Monday, January 11, 2010

On The Horrible Ubiquity of Guitars

I go back and forth about music.  I don't practice enough, don't think I'm getting better, so what's the point of practicing, so I don't get better.  But I actually am getting pretty good, and if I WERE to practice, say, an hour a day, I would be REALLY good. 

But then I go out, ride the subway, walk the streets, and notice that every other son of a bitch has a guitar strapped to his or her back and I think to myself, "Why is it that there are so many guitar players? Why do so many people gravitate, lemming like, to the guitar? Can't some of them play a bassoon? Why didn't I pick up the bagpipes?" 

You know how motorcyclists wave to eachother when they pass on the road? And fans of the same sports team give each other the high five? With guitars there's no camaraderie. I take it as a personal affront when I see someone else with a guitar.  "Who the hell are you?" I shout "Oh, you think you can play? Oh, tough guy with a guitar, Mr. cool with a guitar." The police are called in.

There are so many guitarists In New York that there are rules now for people with guitars: guitar lines at restaurants, movies, bathrooms. And you are likely to get mugged by another guitar player, the enmity is so strong.

I once got on the subway with my guitar and there were so many other guitar players carrying guitars on that car the conductor made us do an open mike.

Now I've gotten into the habit of thinking obsessively about various statistics and probabilities about guitar expertise that somehow favor me:  how many of these, these, so-called "musicians," these silly, ineffectual hopeless morons, these tens of thousands of them who show up at the drop of a hat an the closest dive bar as soon as the sign-up goes on the bar-top -- how many of them can actually read music? How many can actually play more than five chords? How many of these people know how to pretend to play jazz? how many know what a diminished triad is? I don't but I'm just wondering. How many can play a minor 7 flat five chord, a flat nine?  I can, but only if I'm on a bicycle. How many know what a 3/6/2/5/1 progression is? 

Then I feel guilty and silly about the whole thing and begin to hate the guitar, and think I should go back to playing the only instrument I was ever really good at: recorder.

So, then comes the existential question: what is the point of playing guitar if literally everyone else on Earth also plays the guitar? You aren't going to get any invitations to perform in a group. "What do you do?" "I play guitar." "that's too general, could you narrow it down a bit?" "I think so: when I inhale oxygen, I then exhale carbon dioxide." "So you're an animal.
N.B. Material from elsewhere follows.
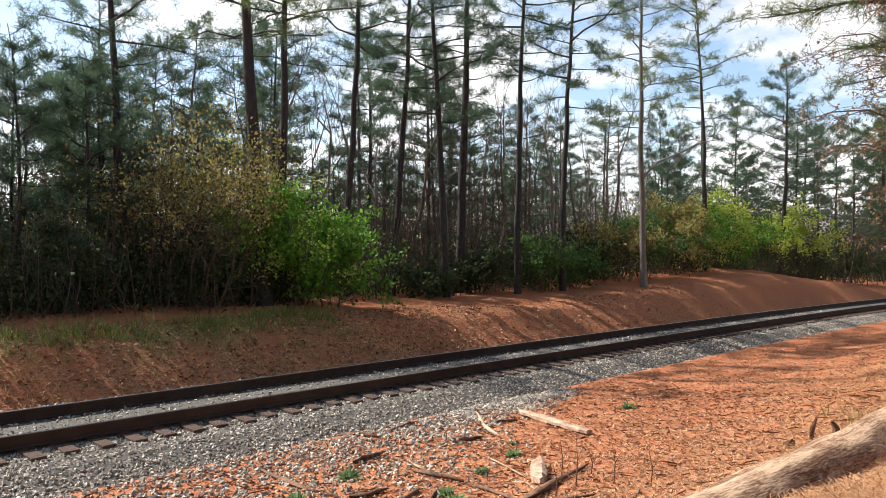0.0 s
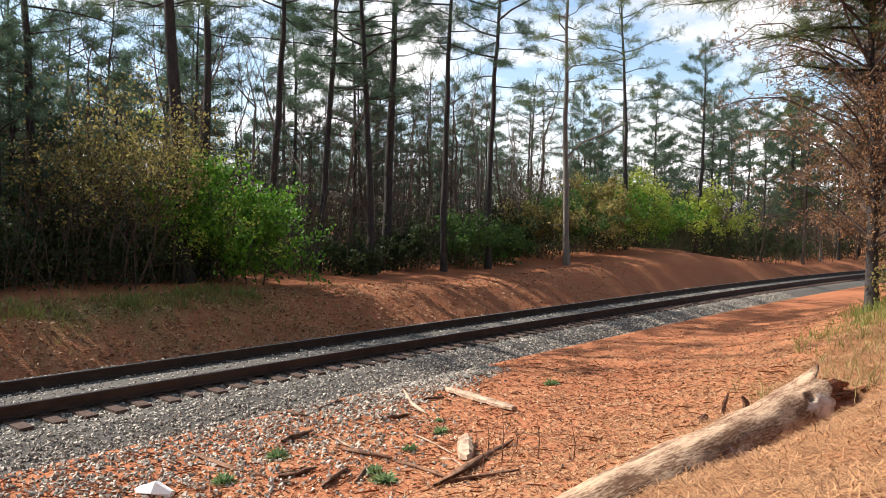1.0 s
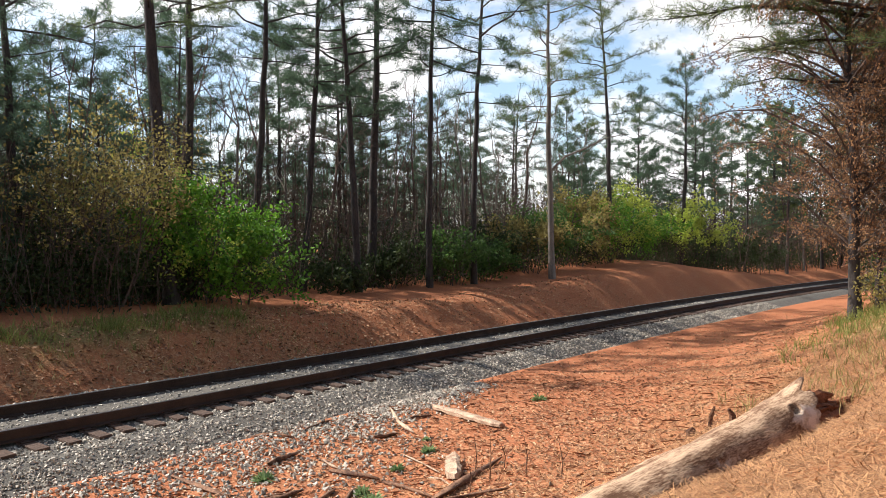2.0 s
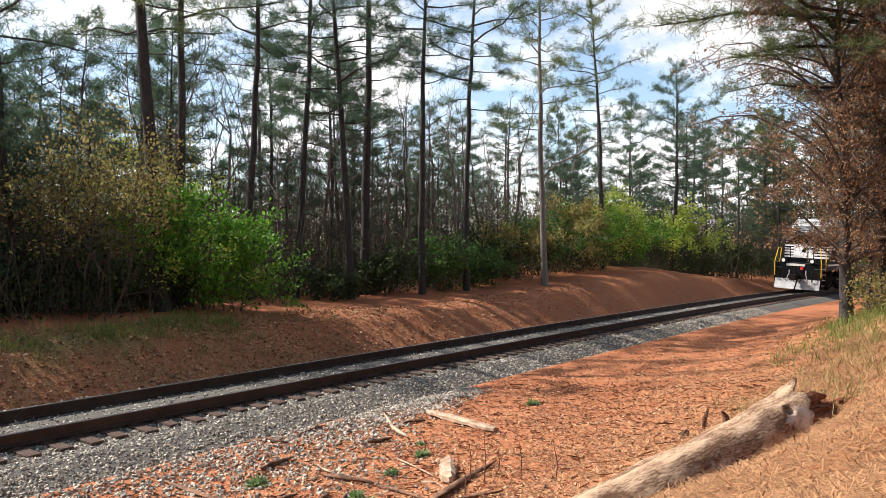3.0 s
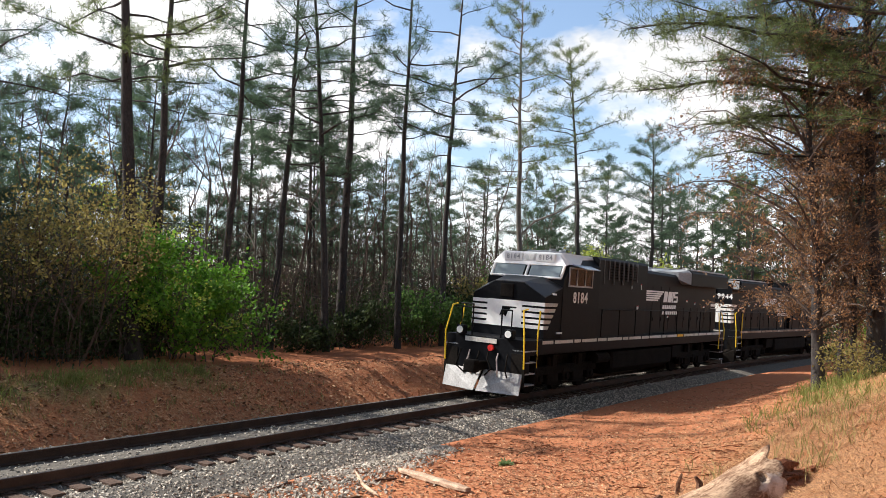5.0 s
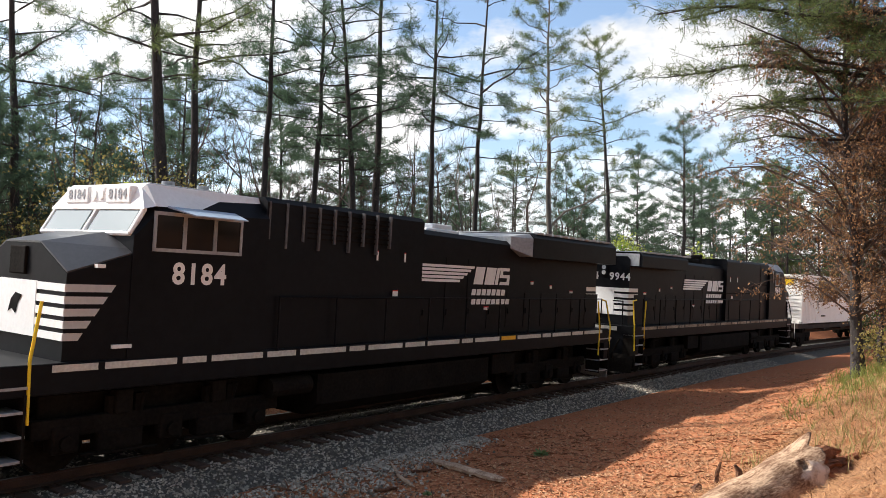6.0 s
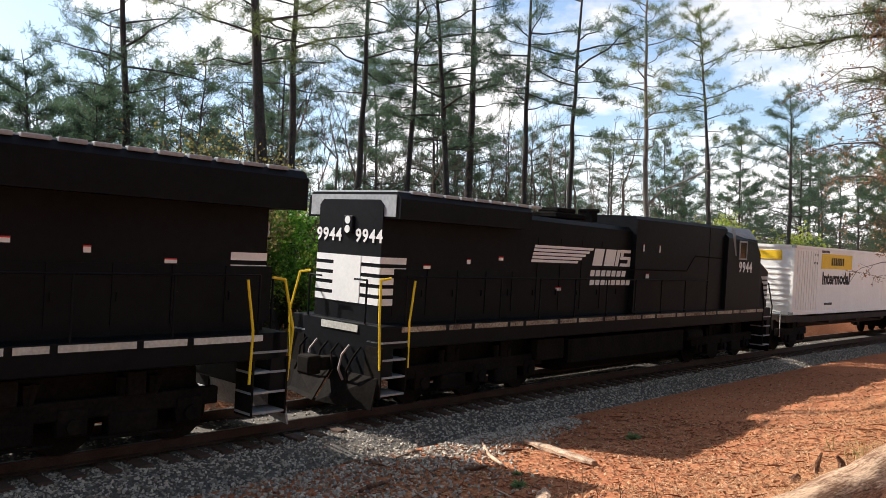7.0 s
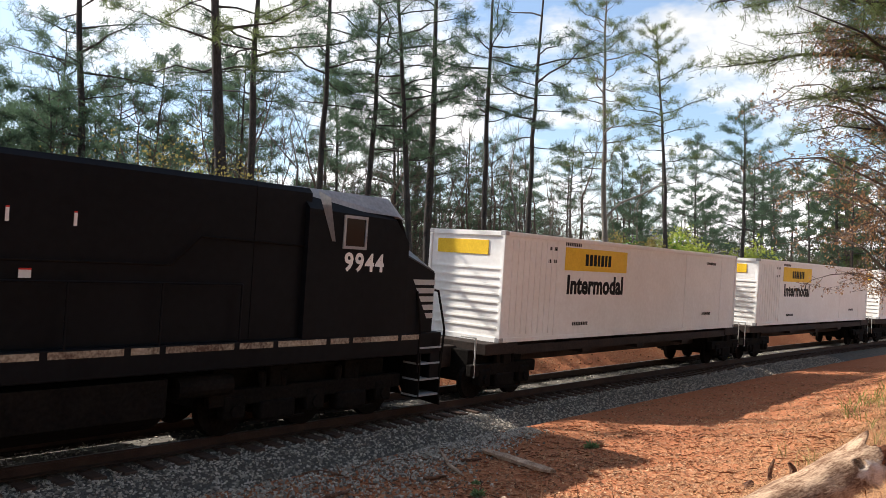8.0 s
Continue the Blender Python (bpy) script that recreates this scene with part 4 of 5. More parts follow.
    for y in (-1.25, 1.25):
        bm = bmesh.new()
        cyl(bm, (3.5, y, 1.05), (4.6, y, 1.05), 0.20, 14)
        part("air_tank", bm, M_UNDER, loco)
        bm = bmesh.new()
        box(bm, -4.7, -3.5, y - 0.12, y + 0.12, 0.75, 1.3, 0.03)
        part("battery_box", bm, M_UNDER, loco)
    for x in (-6.75 - 0.6 * ext, 6.75):
        truck(loco, x, 1.95, 3)
    # both ends: steps, grab irons, coupler, plow, hoses, lamps
    for k in (-1, 1):
        ex = 10.25 * k - (ext if k < 0 else 0)
        for y in (-1.28, 1.28):
            s = 1 if y > 0 else -1
            for j in range(4):
                bm = bmesh.new()
                box(bm, min(ex, ex - 0.75 * k), max(ex, ex - 0.75 * k), y - 0.24, y + 0.24, 0.40 + j * 0.36, 0.44 + j * 0.36)
                part("step", bm, M_GREY, loco, "worn steel step tread")
            for w in (0.0, 0.72):
                xx = ex - w * k
                bm = bmesh.new()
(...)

We need that."

I guess I have to look back at how I got tricked into playing guitar. I know, I started playing air guitar. That's it. It was air guitar to Alice Cooper. I'd been kicked out of the school band for barking like a dog (see below). Then, unfortunately, I learned to play C, then G. then I think D. I was therefore equipped to play the entire Rolling Stones repertoire. I should have stuck with bassoon.